En Iquique comenzó a funcionar en enero de 2022 el albergue Lobito por un periodo de tres meses, plazo que se extendió luego desde marzo hasta junio. Inicialmente se trasladaron doscientas familias, incluyendo a setenta niños y niñas, las que quedaron segregadas en un campamento alejado de la ciudad, sin alimentación, agua, asistencia en salud, ni posibilidad de trabajar para solventar sus necesidades elementales. Lobito está ubicado a 22 km al sur de Iquique, en el desierto costero del norte de Chile. Las condiciones climáticas son de aridez extrema del paisaje y del clima desértico, con una alta radiación diaria y bajas temperaturas nocturnas, factores que dificultan la habitabilidad. Solo se puede llegar al sector en vehículo particular, pues no hay transporte público en esa dirección. Luego de una denuncia por parte de organizaciones de la sociedad civil migrantes y promigrantes, que habían solventado la alimentación diaria de estas familias con apoyo de algunas fundaciones y ONGs, se develó que el proveedor a cargo (el mismo de Colchane) se limitaba a entregar un galletón y un jugo al día por persona, contra todo lineamiento técnico en atención humanitaria a migrantes. Afortunadamente, ahora se entregan dos comidas diarias y mejoró el acceso a atención en salud, pero no se provee de agua potable.

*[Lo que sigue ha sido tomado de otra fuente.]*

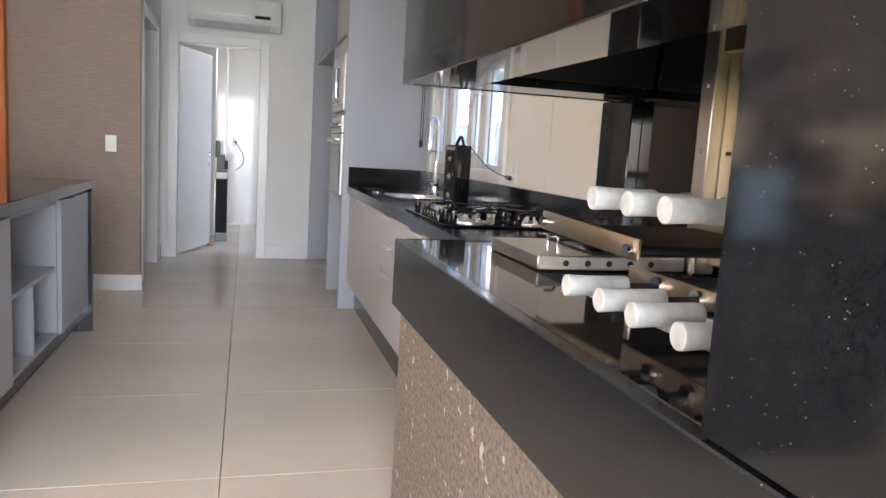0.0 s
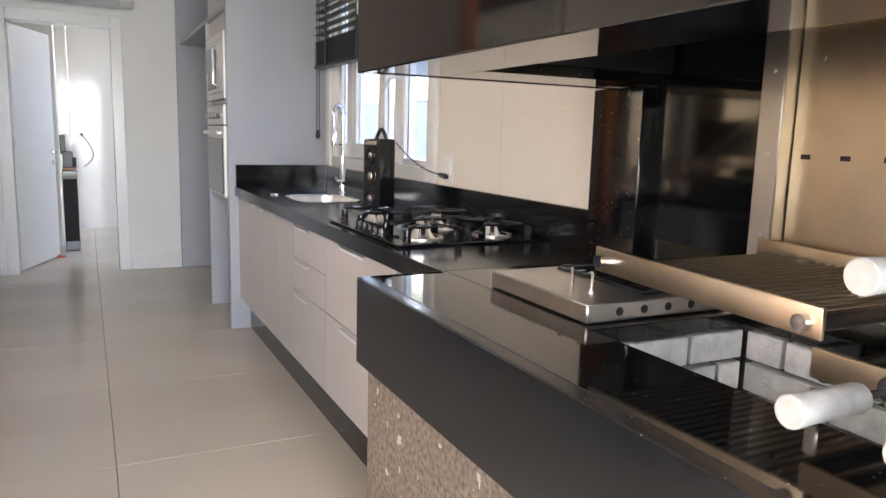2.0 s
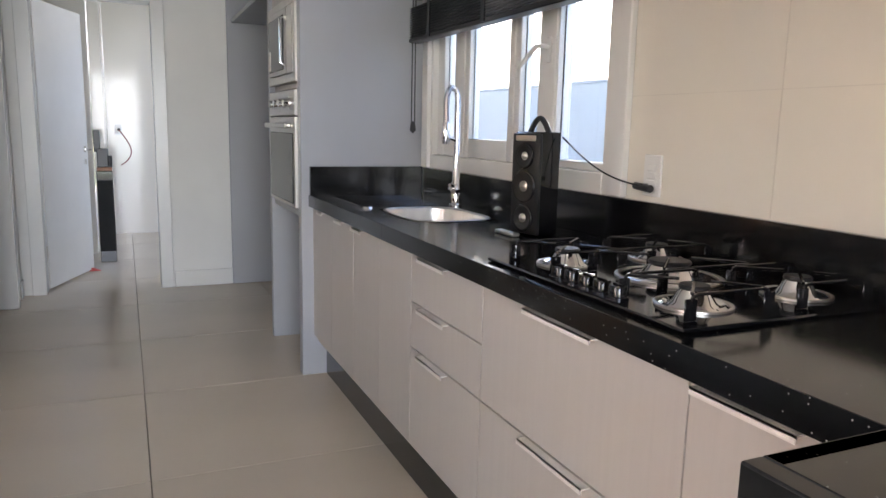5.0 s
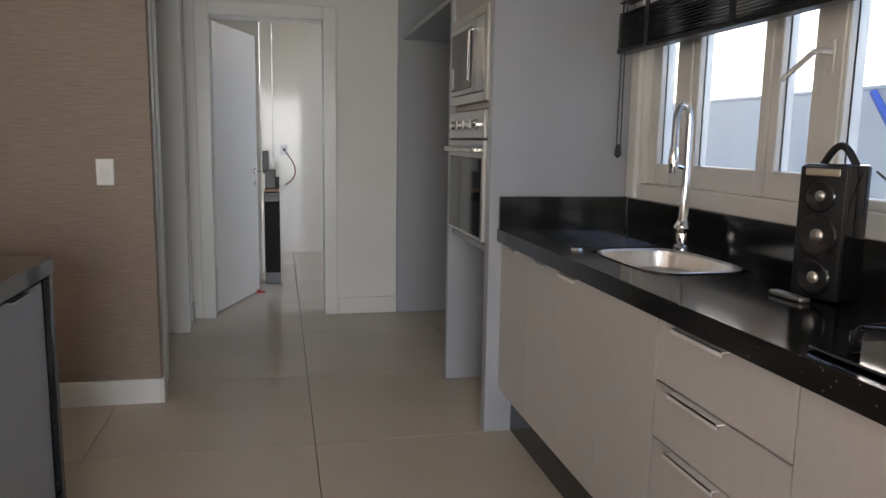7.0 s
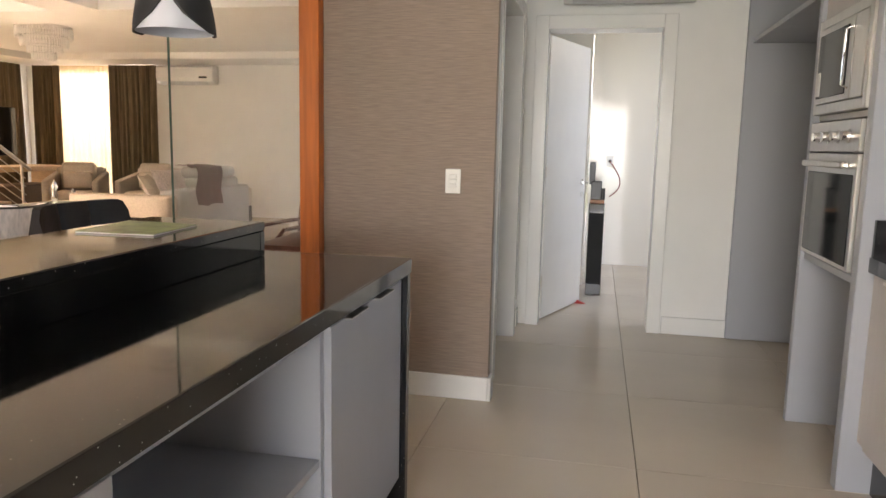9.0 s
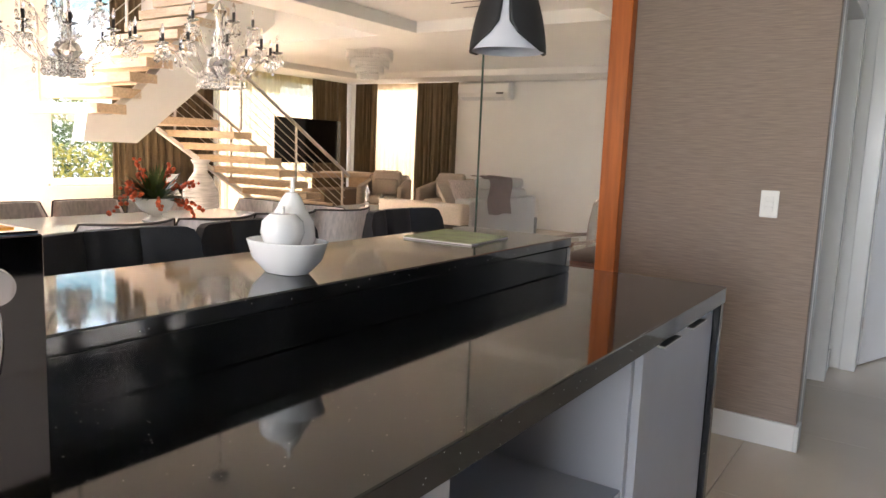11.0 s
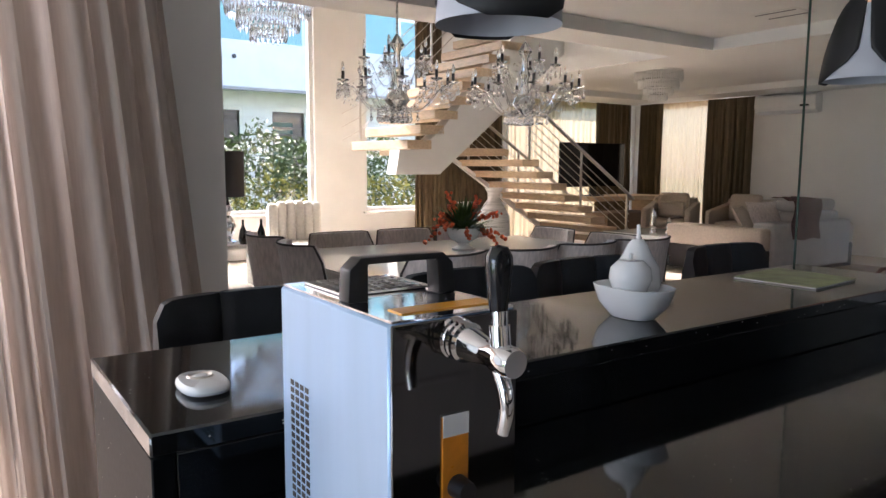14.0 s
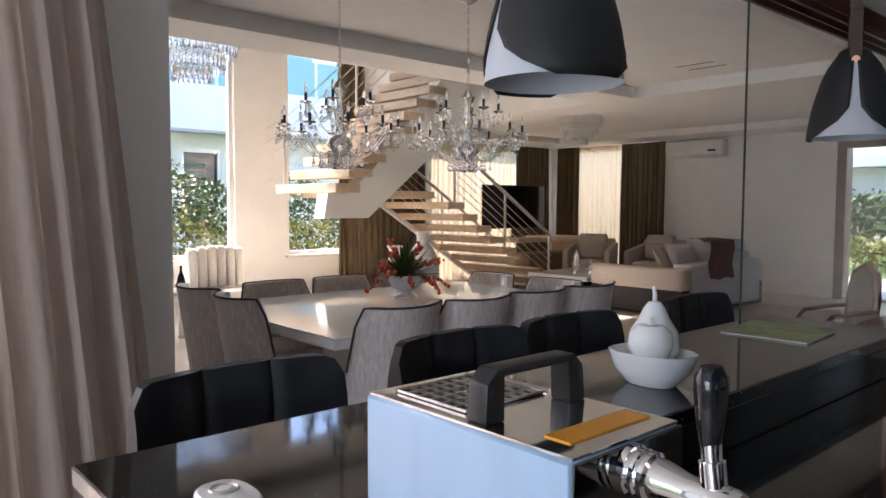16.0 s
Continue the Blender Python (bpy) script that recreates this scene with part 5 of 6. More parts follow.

En los casos presentados de Colchane e Iquique, más que pensar en resguardos temporales o albergues, identificamos en la figura del “Campo” un espacio de retención y control de una población, en el cual se privatiza la “asistencia humanitaria”. Recordando a Agier, podemos identificar que no se trata de una excepción, sino de una forma de gobernar a los indeseables. Esperemos que las nuevas autoridades eviten las lógicas onusianas de gestión de las migraciones y apliquen las normas existentes a las personas en búsqueda de refugio.
[1] RESOLUCIÓN 2/18 CIDH. Migración forzada de personas venezolanas.
[2] https://www.diarioconstitucional.cl/articulos/importante-fallo-de-la-corte-suprema-sobre-recurso-de-amparo-y-migracion/
[3] Liberona, N., Piñones, C., Corona, M., & García, E. (2021). Diagnóstico de salud de la población migrante venezolana irregularizada en Iquique.
[4] Agier, Michel (dir.), Un monde de camps. La Découverte, 2014, 424 p.
[7] Resolución Exenta 2916 del 13 de octubre de 2021, de la Delegación Presidencial de Tarapacá.